Print the entire listing. Each line must match the original exactly.

### SUPPLIED DATA
━━━━

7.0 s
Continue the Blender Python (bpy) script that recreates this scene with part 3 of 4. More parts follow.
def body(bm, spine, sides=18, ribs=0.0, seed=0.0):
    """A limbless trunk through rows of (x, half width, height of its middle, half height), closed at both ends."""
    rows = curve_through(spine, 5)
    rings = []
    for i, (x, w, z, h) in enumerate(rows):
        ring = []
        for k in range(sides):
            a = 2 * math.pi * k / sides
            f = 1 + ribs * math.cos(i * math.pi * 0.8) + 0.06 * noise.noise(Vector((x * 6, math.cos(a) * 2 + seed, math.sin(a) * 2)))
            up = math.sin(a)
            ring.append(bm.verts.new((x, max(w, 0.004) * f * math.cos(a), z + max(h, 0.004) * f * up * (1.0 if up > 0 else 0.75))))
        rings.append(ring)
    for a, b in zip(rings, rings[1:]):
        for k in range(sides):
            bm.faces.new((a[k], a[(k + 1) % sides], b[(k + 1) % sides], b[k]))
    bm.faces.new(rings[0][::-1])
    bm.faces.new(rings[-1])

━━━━

### ANSWER TO THIS EXERCISE
7.0 s
Continue the Blender Python (bpy) script that recreates this scene with part 3 of 4. More parts follow.
def body(bm, spine, sides=18, ribs=0.0, seed=0.0):
    """A limbless trunk through rows of (x, half width, height of its middle, half height), closed at both ends."""
    rows = curve_through(spine, 5)
    rings = []
    for i, (x, w, z, h) in enumerate(rows):
        ring = []
        for k in range(sides):
            a = 2 * math.pi * k / sides
            f = 1 + ribs * math.cos(i * math.pi * 0.8) + 0.06 * noise.noise(Vector((x * 6, math.cos(a) * 2 + seed, math.sin(a) * 2)))
            up = math.sin(a)
            ring.append(bm.verts.new((x, max(w, 0.004) * f * math.cos(a), z + max(h, 0.004) * f * up * (1.0 if up > 0 else 0.75))))
        rings.append(ring)
    for a, b in zip(rings, rings[1:]):
        for k in range(sides):
            bm.faces.new((a[k], a[(k + 1) % sides], b[(k + 1) % sides], b[k]))
    bm.faces.new(rings[0][::-1])
    bm.faces.new(rings[-1])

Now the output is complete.